Operational resilience also depends on continuity planning. Finance leaders need fallback procedures for payment processing, close activities, tax submissions, and critical approvals during cutover and hypercare. Governance should define which manual controls are acceptable temporarily, who owns exception approval, and when the organization must return to standard workflow. This prevents temporary workarounds from becoming permanent process fragmentation.
Executive recommendations for finance ERP rollout governance
Executives sponsoring multi-country finance ERP modernization should insist on a governance model that is measurable, enforceable, and designed for scale.
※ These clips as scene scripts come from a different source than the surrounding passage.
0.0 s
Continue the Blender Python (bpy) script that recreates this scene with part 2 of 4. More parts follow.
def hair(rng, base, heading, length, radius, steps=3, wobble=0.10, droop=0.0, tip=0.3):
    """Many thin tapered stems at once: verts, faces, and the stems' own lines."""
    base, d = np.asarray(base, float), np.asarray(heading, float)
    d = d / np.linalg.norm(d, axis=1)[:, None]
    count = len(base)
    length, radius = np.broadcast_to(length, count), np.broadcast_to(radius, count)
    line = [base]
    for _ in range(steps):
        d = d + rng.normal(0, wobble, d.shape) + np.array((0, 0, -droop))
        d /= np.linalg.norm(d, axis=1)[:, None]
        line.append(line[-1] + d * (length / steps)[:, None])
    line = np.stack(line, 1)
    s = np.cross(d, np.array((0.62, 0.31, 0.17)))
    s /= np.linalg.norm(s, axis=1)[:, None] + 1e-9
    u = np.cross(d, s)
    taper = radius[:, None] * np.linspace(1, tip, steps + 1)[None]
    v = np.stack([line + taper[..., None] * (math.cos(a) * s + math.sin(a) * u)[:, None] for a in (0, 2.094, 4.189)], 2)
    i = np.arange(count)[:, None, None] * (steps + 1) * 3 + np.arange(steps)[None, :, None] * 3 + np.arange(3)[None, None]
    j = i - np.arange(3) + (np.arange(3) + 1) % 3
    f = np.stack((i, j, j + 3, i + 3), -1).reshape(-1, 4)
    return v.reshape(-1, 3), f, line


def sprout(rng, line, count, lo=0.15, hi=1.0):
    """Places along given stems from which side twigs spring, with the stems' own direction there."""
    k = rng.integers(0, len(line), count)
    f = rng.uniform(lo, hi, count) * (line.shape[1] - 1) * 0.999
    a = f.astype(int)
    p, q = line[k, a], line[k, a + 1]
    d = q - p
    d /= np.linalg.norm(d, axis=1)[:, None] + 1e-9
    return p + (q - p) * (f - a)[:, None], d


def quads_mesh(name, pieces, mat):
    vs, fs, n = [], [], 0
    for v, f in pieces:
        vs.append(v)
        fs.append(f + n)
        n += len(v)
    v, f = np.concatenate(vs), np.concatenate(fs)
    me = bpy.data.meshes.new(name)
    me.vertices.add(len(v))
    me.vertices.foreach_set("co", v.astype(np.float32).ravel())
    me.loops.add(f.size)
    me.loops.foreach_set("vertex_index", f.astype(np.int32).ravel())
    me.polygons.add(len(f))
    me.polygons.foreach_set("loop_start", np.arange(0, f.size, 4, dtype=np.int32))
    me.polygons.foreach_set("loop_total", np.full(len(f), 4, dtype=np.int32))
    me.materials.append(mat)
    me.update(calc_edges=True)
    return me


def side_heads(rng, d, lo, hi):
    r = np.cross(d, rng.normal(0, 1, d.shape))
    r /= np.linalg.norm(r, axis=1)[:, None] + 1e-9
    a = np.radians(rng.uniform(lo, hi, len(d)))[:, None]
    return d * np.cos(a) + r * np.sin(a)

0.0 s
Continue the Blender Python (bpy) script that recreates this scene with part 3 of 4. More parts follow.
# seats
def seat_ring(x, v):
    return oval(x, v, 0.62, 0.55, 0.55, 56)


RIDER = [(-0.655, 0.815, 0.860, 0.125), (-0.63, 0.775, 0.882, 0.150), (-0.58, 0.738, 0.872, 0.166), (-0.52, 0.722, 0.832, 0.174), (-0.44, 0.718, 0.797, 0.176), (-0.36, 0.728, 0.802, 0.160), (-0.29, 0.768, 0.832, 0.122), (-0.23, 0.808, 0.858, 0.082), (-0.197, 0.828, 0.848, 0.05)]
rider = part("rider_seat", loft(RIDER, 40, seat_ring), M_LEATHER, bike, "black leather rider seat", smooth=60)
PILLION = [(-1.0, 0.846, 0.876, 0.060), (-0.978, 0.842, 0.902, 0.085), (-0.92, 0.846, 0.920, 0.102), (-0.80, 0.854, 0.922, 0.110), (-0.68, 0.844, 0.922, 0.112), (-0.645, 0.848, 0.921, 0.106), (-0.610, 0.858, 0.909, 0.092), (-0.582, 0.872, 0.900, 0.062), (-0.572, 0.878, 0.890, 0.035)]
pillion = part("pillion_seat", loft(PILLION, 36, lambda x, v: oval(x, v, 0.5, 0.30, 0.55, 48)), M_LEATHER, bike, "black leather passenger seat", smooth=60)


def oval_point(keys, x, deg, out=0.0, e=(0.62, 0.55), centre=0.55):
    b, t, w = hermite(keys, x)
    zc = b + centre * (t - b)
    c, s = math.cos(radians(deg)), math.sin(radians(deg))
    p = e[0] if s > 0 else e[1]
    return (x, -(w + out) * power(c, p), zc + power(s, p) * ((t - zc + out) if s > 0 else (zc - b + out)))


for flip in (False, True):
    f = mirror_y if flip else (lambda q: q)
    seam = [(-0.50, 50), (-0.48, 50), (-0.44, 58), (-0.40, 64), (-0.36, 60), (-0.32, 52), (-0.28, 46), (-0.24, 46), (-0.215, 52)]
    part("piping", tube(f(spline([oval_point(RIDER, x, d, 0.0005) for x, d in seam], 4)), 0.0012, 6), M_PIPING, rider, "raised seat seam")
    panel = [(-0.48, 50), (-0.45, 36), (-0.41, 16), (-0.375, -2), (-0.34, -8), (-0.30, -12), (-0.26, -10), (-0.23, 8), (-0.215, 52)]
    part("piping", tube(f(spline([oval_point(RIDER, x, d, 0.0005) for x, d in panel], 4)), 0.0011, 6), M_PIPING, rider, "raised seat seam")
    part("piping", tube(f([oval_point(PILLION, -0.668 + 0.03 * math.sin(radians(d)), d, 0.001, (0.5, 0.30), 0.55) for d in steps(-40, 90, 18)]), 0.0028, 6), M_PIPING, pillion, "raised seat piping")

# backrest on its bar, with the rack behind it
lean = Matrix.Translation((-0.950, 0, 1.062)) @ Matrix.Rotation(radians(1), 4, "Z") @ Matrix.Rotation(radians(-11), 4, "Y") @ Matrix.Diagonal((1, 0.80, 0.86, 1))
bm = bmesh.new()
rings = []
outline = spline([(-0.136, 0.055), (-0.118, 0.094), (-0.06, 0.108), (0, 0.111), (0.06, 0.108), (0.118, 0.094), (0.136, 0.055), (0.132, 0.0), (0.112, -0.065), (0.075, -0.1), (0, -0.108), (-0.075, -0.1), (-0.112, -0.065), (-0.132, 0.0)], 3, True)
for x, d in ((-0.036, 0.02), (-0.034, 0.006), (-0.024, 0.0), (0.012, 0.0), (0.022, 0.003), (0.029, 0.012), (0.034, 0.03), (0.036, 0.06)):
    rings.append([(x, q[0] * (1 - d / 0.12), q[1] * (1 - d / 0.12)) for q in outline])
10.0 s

The priority is not simply to deploy a common platform, but to establish connected enterprise operations with consistent controls, reliable reporting, and sustainable adoption across markets.
First, define non-negotiable global finance standards early and tie them to business case outcomes such as faster close, lower support cost, improved compliance, and better management visibility. Second, create a formal exception process that distinguishes legal necessity from legacy preference. Third, govern adoption with role-based readiness metrics and post-go-live usage indicators. Fourth, treat cloud ERP release management as part of the implementation lifecycle, not a separate IT concern. Finally, sequence waves based on operational readiness and continuity risk rather than optics.
For SysGenPro clients, the strategic implication is clear: finance ERP rollout governance is the mechanism that turns global process change into controlled modernization program delivery. When governance integrates design authority, deployment orchestration, cloud migration control, organizational enablement, and operational resilience, enterprises are far more likely to achieve standardization without sacrificing country execution realities.